Once notorious for running one of the largest drug distribution rings in the U.S. in the 1980’s, the born again Feurtado brothers launched the “Warrior’s Tour” in 2011 to address and combat the root causes of youth violence. They, along with the “Warrior’s Tour” messengers, use their street creditability to speak first handedly about the ramifications of succumbing to negative social influences.

“After touring the country with Bill Cosby, Lance and Todd made an assessment of the challenges that the students are facing and decided to put together this tour which consists of experienced and certified men and women from the community who identity with the struggle,” says Kamell Ellis, the “Warrior’s Tour” program coordinator.

One of the stops on the tour included the Queens High School for Info, Research and Technology in Far Rockaway. For eight weeks beginning last April, the workshop facilitators taught forums on gangs, anger management, bullying and obesity.

“We give them a more in depth history to how we came up [and] some of the things that we been through, and we use that as a tool to help them recognize the stumbling blocks, the pitfalls and the traps that are out there,” says Lance. “We are so passionate about coming back to schools because when we were their age no one took the time to talk to us. We can relate first hand about what they’re going through or might be experiencing because we been there and done that.”

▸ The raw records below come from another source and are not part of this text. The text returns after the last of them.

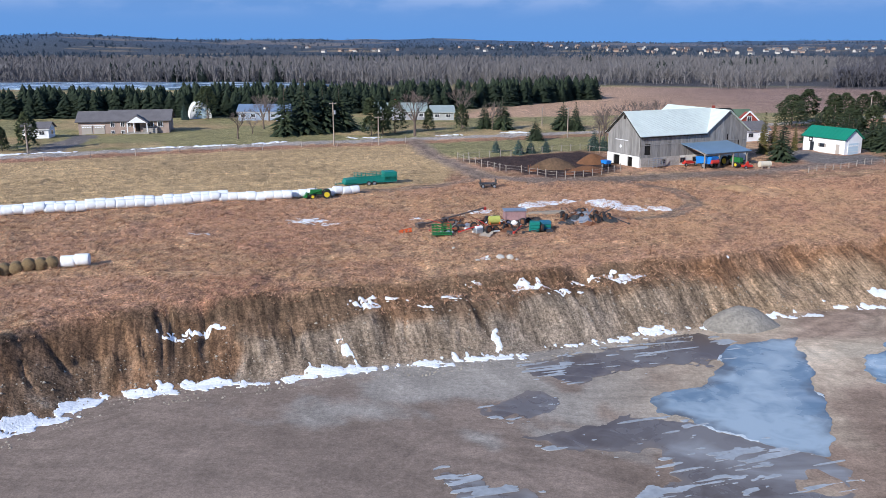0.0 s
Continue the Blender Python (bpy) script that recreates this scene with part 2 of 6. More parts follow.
def land_material():
    mat = bpy.data.materials.new("soil_and_grass")
    mat.use_nodes = True
    nt = mat.node_tree
    n, l = nt.nodes.new, nt.links.new
    b = nt.nodes["Principled BSDF"]
    b.inputs["Roughness"].default_value, b.inputs["Specular IOR Level"].default_value = 0.9, 0.15
    at, tc = n("ShaderNodeAttribute"), n("ShaderNodeTexCoord")
    at.attribute_name = "cover"
    prev = at.outputs["Color"]
    bare = n("ShaderNodeMath")
    bare.operation = "SUBTRACT"
    bare.inputs[0].default_value = 1.0
    l(at.outputs["Alpha"], bare.inputs[1])
    # grain follows how rough the cover is; smooth bare floor carries drawn-out scraper streaks instead
    warp, mp = n("ShaderNodeTexNoise"), n("ShaderNodeMapping")
    warp.inputs["Scale"].default_value, warp.inputs["Detail"].default_value = 0.035, 2
    l(tc.outputs["Object"], warp.inputs["Vector"])
    push = n("ShaderNodeVectorMath")
    push.operation = "MULTIPLY_ADD"
    push.inputs[1].default_value = (46, 46, 0)
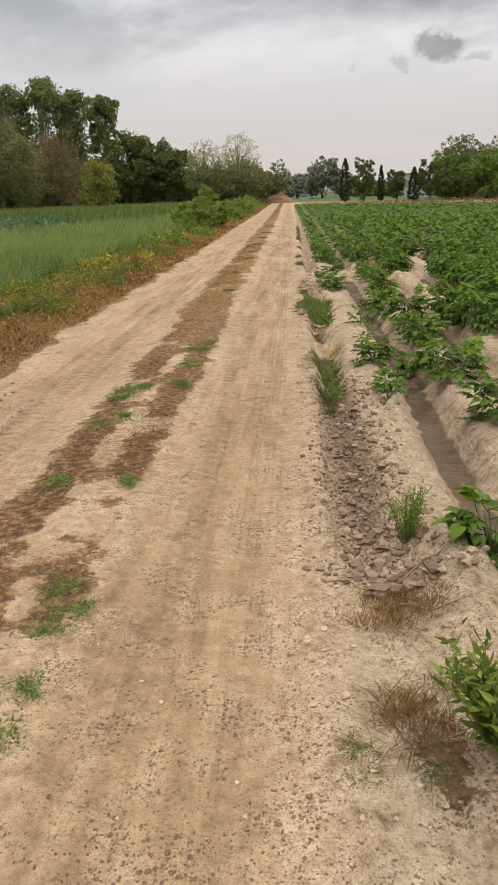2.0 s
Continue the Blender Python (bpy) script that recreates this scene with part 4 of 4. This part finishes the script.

Principle Edward Shepard of the Queens HS for Info, Research and Technology says that the “Warrior’s Tour” is an antidotal remedy to the primary challenges that his students face. “We wanted to have them come and talk to our students because they are from this community, they’re from the Far Rockaway area, and they have gone through some the same kinds of teen experiences that our young people have,” he said. “We thought that by them sharing their experiences and how they came through, our young people can be encouraged, could be helped and moved from where they are now into better places and better decisions making,” says Shepard.

Tabulated records indicate that since the program started almost 700 students have been positively affected by the Warrior’s outreach measures. Based on assessment test given before and after the workshops, “Warrior’s Tour” reports denote that nearly nine in ten students learned a lot from the workshops and more than 90% of students said that the workshops were very helpful in steering them in a positive direction. The results also show that students became notably more aware of the effects of bullying, gangs and dating violence.

“I basically could relate to everything that they were saying,” says Zion Sotomir, a graduating senior at Queens HS for Info, Research and Technology. “I got locked up; I was a Latin King [before] I dropped [out]; [and] I do smoke and I drink.”

18 year-old Franklin Reed who graduated at the end of the school year says he walked away with the message that “street knowledge will get you through college.”

This summer Ellis says the “Warrior’s Tour” will hold a community BBQ at the Van Wyck Park in Jamaica, Queens on August 11th.